Goal: Every line that contains "rows" counts once; give the total number of such lines, with no other words.

Records shown:
** begin **
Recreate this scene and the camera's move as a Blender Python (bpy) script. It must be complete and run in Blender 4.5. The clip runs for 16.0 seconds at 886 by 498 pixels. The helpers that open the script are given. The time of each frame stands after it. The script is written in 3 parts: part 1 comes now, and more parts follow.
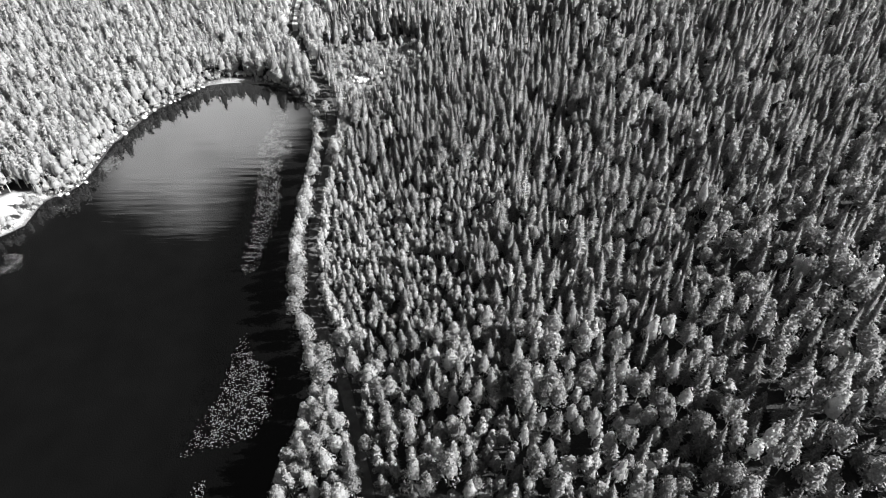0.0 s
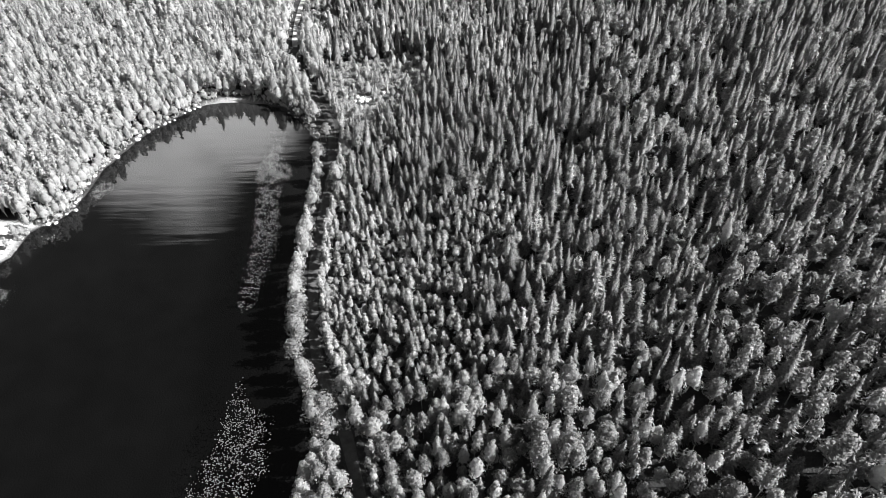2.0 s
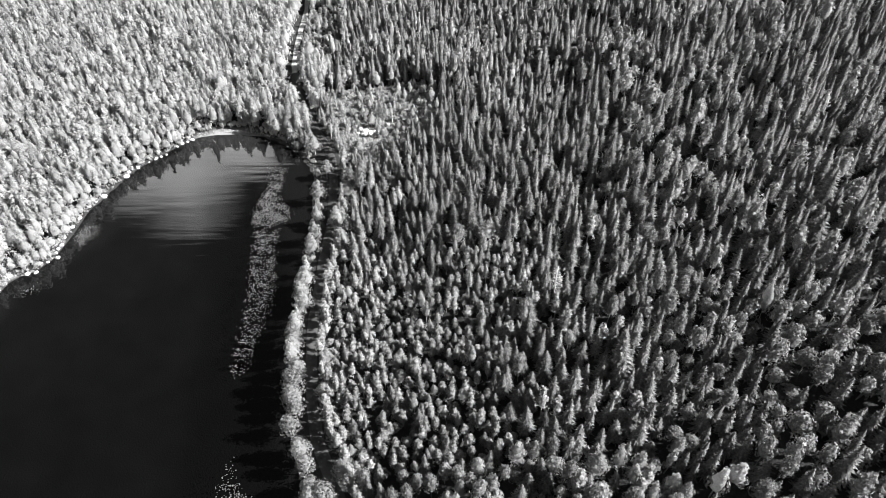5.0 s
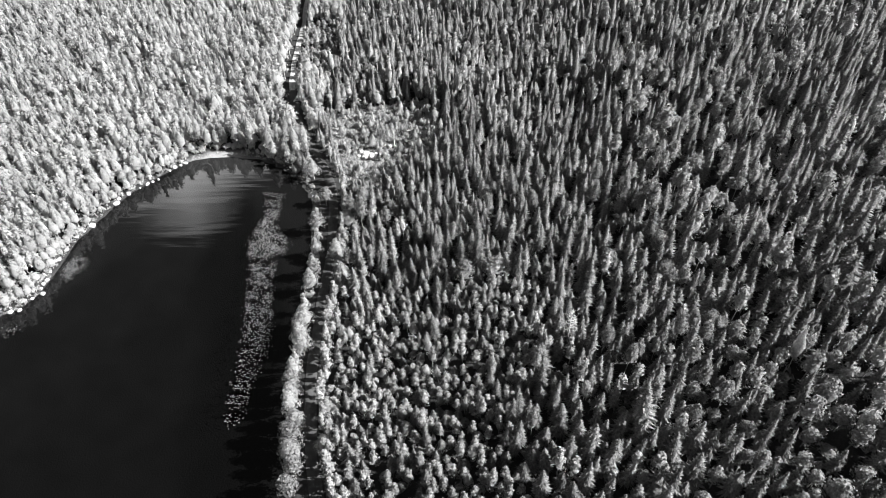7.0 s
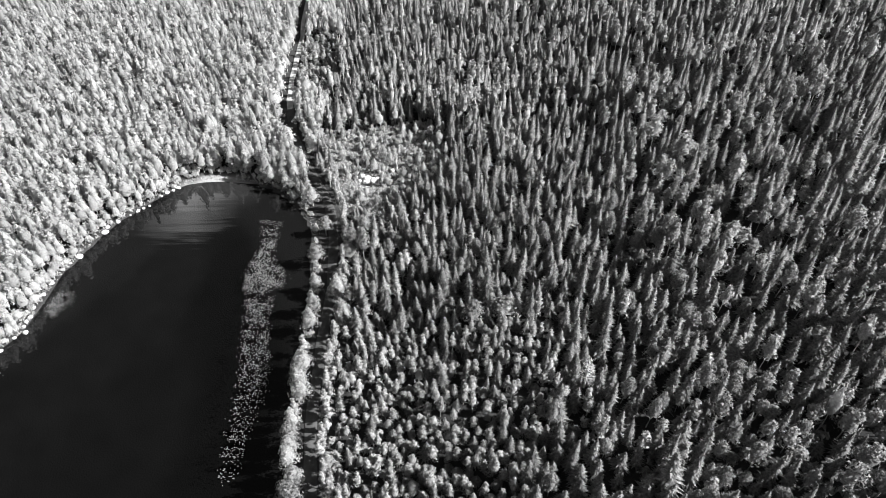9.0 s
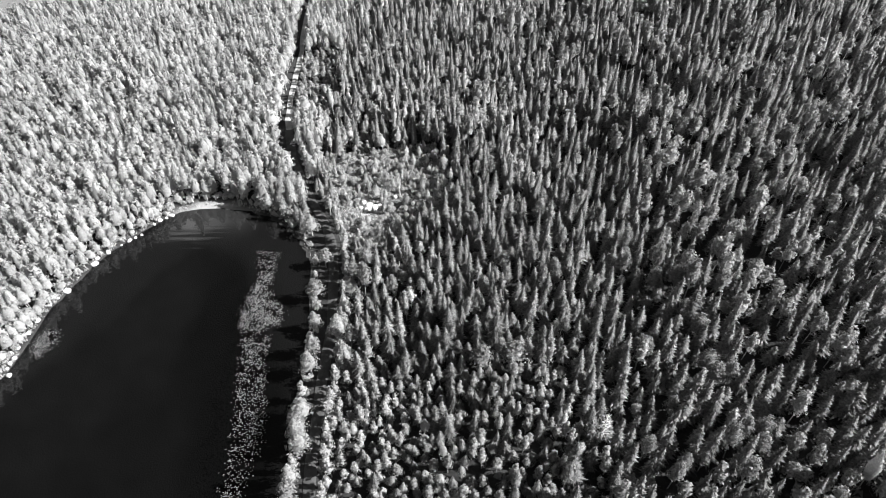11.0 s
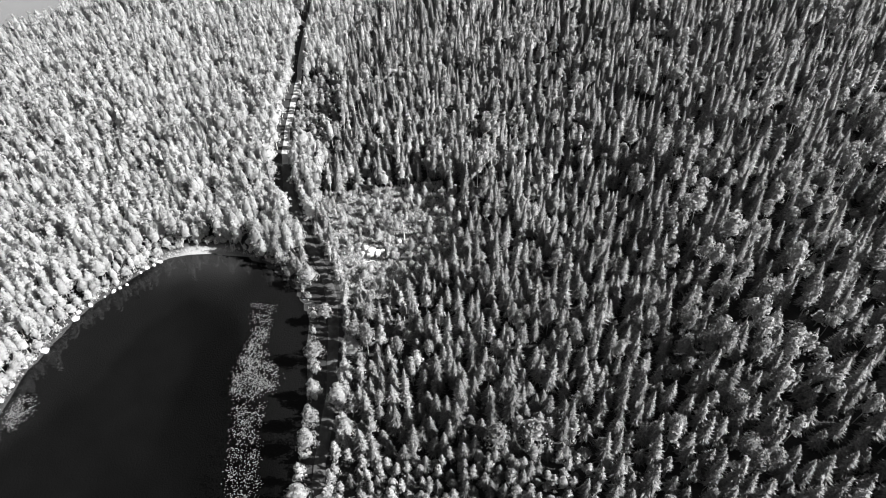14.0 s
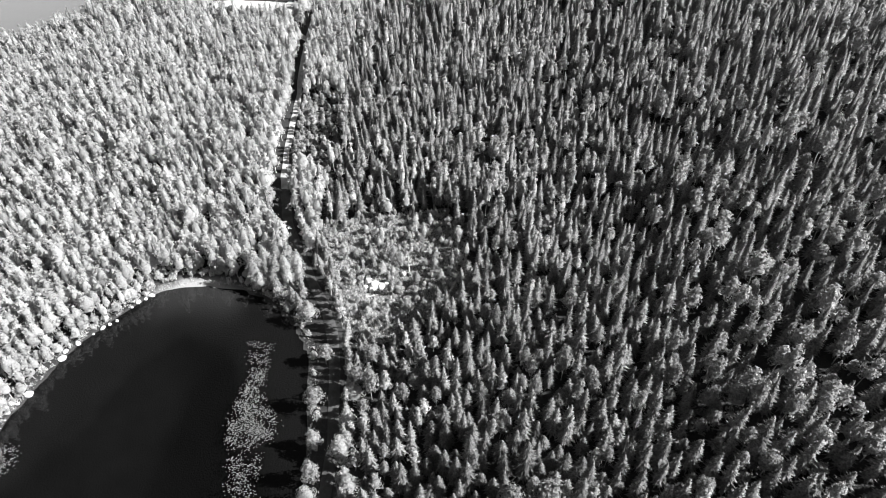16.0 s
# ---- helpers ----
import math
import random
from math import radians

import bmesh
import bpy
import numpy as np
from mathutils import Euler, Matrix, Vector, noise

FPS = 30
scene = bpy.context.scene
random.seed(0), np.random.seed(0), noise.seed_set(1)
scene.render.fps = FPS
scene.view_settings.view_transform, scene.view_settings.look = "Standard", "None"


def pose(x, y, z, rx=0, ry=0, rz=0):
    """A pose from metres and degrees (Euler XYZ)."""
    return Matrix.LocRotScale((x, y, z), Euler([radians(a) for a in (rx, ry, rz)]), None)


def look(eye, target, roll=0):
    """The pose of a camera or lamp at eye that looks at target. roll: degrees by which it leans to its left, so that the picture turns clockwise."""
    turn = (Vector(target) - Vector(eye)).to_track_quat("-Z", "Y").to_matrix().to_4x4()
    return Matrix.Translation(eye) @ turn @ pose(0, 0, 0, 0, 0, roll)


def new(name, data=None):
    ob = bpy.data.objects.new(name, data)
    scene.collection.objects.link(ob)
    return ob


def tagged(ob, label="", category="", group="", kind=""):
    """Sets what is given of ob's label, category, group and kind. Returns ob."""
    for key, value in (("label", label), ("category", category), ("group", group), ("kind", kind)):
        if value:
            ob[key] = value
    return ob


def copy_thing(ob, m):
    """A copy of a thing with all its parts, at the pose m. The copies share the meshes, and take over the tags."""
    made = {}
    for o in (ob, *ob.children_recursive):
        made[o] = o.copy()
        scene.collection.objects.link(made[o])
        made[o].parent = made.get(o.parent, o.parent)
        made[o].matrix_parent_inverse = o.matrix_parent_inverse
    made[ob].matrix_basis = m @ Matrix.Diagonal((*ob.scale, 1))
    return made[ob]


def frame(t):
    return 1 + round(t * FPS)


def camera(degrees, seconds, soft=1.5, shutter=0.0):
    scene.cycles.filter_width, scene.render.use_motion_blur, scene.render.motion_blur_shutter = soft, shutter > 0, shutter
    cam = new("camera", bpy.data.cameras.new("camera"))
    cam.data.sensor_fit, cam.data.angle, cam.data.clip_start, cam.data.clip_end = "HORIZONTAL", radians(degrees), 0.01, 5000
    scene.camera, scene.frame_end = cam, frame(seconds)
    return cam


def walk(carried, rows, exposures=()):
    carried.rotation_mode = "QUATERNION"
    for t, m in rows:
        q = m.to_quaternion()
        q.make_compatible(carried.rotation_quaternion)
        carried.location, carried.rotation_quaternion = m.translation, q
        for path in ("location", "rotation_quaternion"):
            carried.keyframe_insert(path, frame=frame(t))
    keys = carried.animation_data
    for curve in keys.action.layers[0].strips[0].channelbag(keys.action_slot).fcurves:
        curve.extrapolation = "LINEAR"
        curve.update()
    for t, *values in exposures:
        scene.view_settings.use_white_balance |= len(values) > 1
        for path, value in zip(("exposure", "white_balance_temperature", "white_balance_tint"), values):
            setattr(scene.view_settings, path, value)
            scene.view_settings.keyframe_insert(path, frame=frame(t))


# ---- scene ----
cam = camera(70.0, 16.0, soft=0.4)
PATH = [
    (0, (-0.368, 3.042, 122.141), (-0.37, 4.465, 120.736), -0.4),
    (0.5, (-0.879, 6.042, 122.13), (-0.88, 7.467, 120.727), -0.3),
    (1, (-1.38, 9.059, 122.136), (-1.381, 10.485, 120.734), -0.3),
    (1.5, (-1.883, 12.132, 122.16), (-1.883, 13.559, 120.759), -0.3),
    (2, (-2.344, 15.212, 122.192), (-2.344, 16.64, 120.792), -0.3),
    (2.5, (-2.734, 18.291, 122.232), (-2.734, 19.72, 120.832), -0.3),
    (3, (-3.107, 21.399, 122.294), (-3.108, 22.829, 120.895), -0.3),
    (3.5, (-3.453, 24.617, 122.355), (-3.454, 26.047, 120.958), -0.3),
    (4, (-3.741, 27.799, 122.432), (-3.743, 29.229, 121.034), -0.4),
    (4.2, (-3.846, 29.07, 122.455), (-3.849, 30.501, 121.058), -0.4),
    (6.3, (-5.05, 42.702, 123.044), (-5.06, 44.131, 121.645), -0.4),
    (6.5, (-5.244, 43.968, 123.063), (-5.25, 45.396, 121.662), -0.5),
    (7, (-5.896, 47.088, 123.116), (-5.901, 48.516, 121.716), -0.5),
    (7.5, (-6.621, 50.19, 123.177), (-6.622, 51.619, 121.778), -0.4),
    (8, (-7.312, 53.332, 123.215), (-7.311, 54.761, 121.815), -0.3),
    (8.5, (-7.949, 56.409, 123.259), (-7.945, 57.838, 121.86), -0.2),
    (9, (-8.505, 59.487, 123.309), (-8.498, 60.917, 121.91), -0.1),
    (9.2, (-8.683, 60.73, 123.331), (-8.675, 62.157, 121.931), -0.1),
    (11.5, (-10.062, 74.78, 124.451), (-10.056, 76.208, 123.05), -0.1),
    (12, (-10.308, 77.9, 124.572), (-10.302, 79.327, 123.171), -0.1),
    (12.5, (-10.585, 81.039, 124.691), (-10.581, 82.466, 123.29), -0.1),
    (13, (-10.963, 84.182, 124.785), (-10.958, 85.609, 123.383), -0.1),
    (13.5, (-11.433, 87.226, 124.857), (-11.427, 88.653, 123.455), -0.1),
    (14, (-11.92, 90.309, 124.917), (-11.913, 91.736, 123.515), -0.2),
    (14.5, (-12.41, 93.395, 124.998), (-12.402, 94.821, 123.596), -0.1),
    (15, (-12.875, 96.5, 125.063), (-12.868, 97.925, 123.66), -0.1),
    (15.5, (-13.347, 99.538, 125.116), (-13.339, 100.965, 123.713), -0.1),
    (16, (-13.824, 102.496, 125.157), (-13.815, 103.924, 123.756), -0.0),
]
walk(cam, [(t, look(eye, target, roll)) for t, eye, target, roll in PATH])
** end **
** begin **
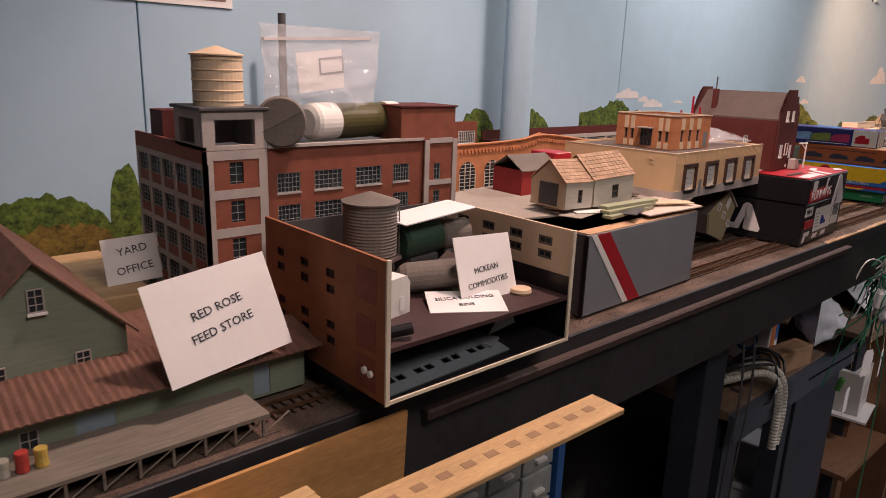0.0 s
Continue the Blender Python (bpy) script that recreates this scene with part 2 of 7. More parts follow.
** end **
The completed task: 2